### STATED EXERCISE
What is the count of lines that hold the word "with"? Give only the number.

### GIVEN MATERIAL
_ _ _ _
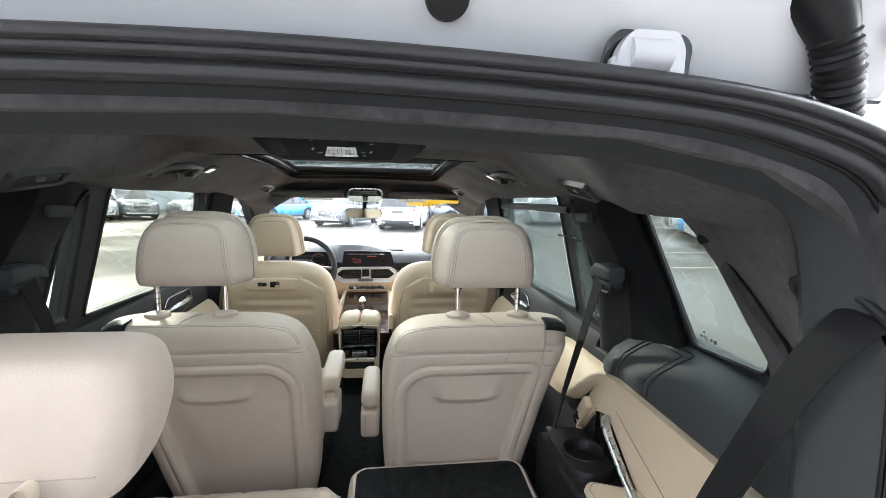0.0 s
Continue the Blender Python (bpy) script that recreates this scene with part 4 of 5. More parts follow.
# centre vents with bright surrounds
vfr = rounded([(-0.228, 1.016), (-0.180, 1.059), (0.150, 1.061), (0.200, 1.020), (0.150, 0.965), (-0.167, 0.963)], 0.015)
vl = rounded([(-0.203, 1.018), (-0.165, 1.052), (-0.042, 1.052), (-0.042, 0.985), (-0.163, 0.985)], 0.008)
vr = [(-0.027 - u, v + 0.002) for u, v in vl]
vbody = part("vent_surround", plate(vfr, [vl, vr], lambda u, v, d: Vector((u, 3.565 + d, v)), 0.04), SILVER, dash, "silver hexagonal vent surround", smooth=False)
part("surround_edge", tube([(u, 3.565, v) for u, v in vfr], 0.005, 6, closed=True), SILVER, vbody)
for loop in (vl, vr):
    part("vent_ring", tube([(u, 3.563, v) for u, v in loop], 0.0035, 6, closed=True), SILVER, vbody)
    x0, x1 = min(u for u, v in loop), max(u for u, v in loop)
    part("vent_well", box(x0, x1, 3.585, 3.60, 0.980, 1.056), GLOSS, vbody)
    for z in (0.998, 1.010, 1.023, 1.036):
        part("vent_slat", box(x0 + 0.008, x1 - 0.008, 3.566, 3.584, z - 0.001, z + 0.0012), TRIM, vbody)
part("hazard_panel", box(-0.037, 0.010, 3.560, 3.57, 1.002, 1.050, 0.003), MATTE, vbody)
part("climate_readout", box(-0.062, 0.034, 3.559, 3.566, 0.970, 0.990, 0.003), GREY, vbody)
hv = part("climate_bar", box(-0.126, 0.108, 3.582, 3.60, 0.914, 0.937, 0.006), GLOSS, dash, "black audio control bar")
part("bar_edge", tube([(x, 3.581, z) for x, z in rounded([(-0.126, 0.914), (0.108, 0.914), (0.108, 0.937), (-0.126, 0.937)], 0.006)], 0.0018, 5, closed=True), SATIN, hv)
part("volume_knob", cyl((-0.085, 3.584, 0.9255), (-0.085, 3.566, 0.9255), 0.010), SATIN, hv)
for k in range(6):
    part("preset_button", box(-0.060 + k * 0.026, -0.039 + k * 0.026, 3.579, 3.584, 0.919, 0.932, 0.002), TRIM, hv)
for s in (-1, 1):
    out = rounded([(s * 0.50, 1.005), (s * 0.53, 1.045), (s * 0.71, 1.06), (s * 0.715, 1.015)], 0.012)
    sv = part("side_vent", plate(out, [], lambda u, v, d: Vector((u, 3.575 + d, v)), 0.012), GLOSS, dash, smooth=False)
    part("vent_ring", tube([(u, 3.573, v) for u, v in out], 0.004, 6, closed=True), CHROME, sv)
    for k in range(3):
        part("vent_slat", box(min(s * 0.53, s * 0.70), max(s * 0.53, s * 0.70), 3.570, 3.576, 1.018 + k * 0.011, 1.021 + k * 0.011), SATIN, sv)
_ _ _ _
### ANSWER TO THE EXERCISE
2